Start of Listing

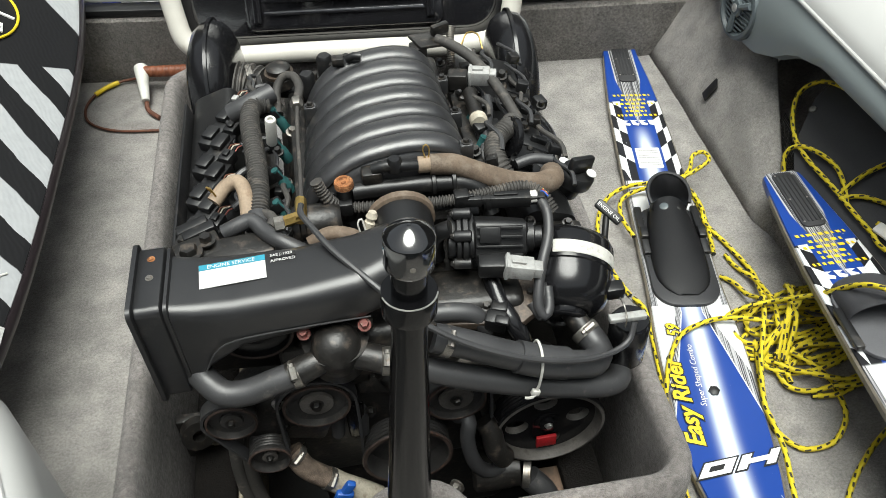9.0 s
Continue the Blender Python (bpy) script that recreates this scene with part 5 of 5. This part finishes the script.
def build_ski(at, along, up, label, boot_mat, lettered, rear_toe=False, tail=0.0):
    """A combo water ski; along: from tail to tip."""
    u_dir = Vector(along).normalized()
    z_dir = Vector(up)
    z_dir = (z_dir - u_dir * z_dir.dot(u_dir)).normalized()
    v_dir = z_dir.cross(u_dir)
    m = Matrix((u_dir, v_dir, z_dir)).transposed().to_4x4()
    m.translation = Vector(at)
    s = thing("water_ski", at, label, "water ski", "pair of combo water skis")
    du = -0.055 if rear_toe else 0.0

    def rise(u):
        return 0.045 * max(0, (u - 1.30) / 0.29) ** 2.2

    def add(name, bm, mat, parent=s, text=""):
        bm.transform(m)
        return part(name, bm, mat, parent, text)

    bm = B()
    uvl = bm.loops.layers.uv.verify()
    rows, us = [], [tail + a for a, w in HALF[:3]] + [0.05 + 1.54 * i / 60 for i in range(1, 61)]
    for u in us:
        w = half_width(u - tail if u < 0.05 + tail + 1e-6 else min(u, 1.589))
        z = rise(u)
        rows.append([(u, -w, z + 0.004), (u, -w * 0.985, z + 0.018), (u, -w * 0.95, z + 0.021), (u, 0, z + 0.022), (u, w * 0.95, z + 0.021), (u, w * 0.985, z + 0.018), (u, w, z + 0.004), (u, w * 0.9, z), (u, -w * 0.9, z)])
    loft(bm, rows)
    for f in bm.faces:
        for lp in f.loops:
            lp[uvl].uv = (lp.vert.co.x - du, lp.vert.co.y)
    add("deck", bm, SKI, s, "printed blue, white and black chequered ski deck")
    for sg in (-1, 1):
        bm = B()
        loft(bm, [[(u, sg * (half_width(min(u, 1.589)) + o), rise(u) + h) for o, h in ((-0.002, 0.001), (0.0015, 0.003), (0.0015, 0.016), (-0.002, 0.019))] for u in us[3:-1]])
        add("edge", bm, "ski_edge", s, "bare laminate edge")
    pad = add("tail_pad", prism(B(), rounded(0.008 + tail * 0.6, 0.205 - tail * 0.2, -0.024, 0.024, 0.014, 4), Matrix.Translation((0, 0, 0.0215)), 0.004, 0.0015), "soft_black", s, "black ridged tail pad")
    for k in range(5):
        add("ridge", prism(B(), rounded(0.02 + tail * 0.6, 0.19, -0.017 + 0.0085 * k - 0.0018, -0.017 + 0.0085 * k + 0.0018, 0.0015, 2), Matrix.Translation((0, 0, 0.025)), 0.002, 0), "soft_black", pad)
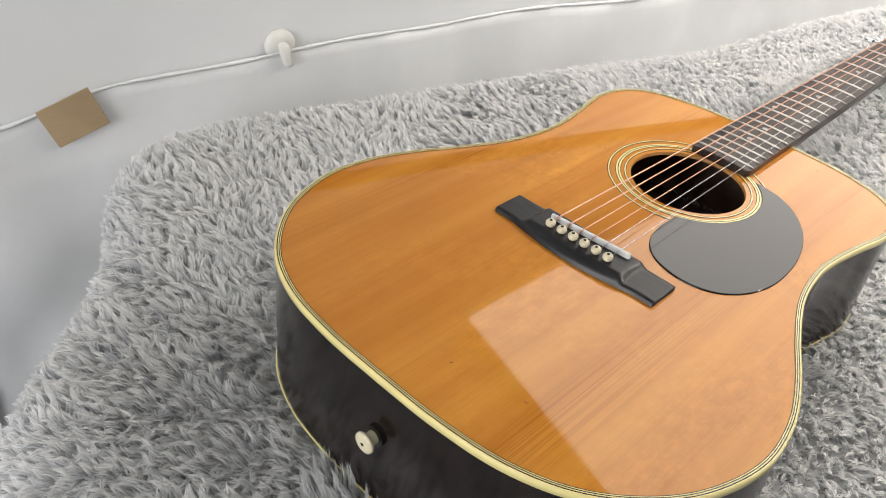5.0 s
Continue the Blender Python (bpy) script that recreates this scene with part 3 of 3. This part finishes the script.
def plush_throw():
    t = tagged(new("plush_throw"), "light grey long-pile plush throw covering the table", "throw", kind="stuff")
    sx = np.arange(-0.62, 1.20, 0.0125)
    sy = np.arange(-0.75, 2.05, 0.0125)
    X, Y = np.meshgrid(sx, sy, indexing="ij")
    Z, D = throw_z(X, Y)
    keep = (D > -0.075)
    idx = -np.ones(X.shape, int)
    idx[keep] = np.arange(keep.sum())
    v = np.stack([X[keep], Y[keep], Z[keep]], 1)
    f = []
    for i in range(len(sx) - 1):
        for j in range(len(sy) - 1):
            q = (idx[i, j], idx[i + 1, j], idx[i + 1, j + 1], idx[i, j + 1])
            if min(q) >= 0:
                f.append(q)
    mesh_object("backing", v, f, BACKING, t, True, "grey knitted backing")
    # pile: tufts of tapered fibres
    rng = np.random.default_rng(7)
    step = 0.0056
    gx, gy = np.meshgrid(np.arange(-0.60, 1.15, step), np.arange(-0.72, 1.95, step), indexing="ij")
    cx = (gx + rng.uniform(-0.5, 0.5, gx.shape) * step).ravel()
    cy = (gy + rng.uniform(-0.5, 0.5, gy.shape) * step).ravel()
    z, d = throw_z(cx, cy)
    far = cy + 0.3 * cx > 1.05
    ok = (d > -0.050) & (~far | (rng.random(cx.shape) < 0.35))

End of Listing

Could you repeat exactly the lines from the first one of the records above through the line containing "return part(name, bm, mat, parent, text)", leaving out any pictures?

Problem solution:
9.0 s
Continue the Blender Python (bpy) script that recreates this scene with part 5 of 5. This part finishes the script.
def build_ski(at, along, up, label, boot_mat, lettered, rear_toe=False, tail=0.0):
    """A combo water ski; along: from tail to tip."""
    u_dir = Vector(along).normalized()
    z_dir = Vector(up)
    z_dir = (z_dir - u_dir * z_dir.dot(u_dir)).normalized()
    v_dir = z_dir.cross(u_dir)
    m = Matrix((u_dir, v_dir, z_dir)).transposed().to_4x4()
    m.translation = Vector(at)
    s = thing("water_ski", at, label, "water ski", "pair of combo water skis")
    du = -0.055 if rear_toe else 0.0

    def rise(u):
        return 0.045 * max(0, (u - 1.30) / 0.29) ** 2.2

    def add(name, bm, mat, parent=s, text=""):
        bm.transform(m)
        return part(name, bm, mat, parent, text)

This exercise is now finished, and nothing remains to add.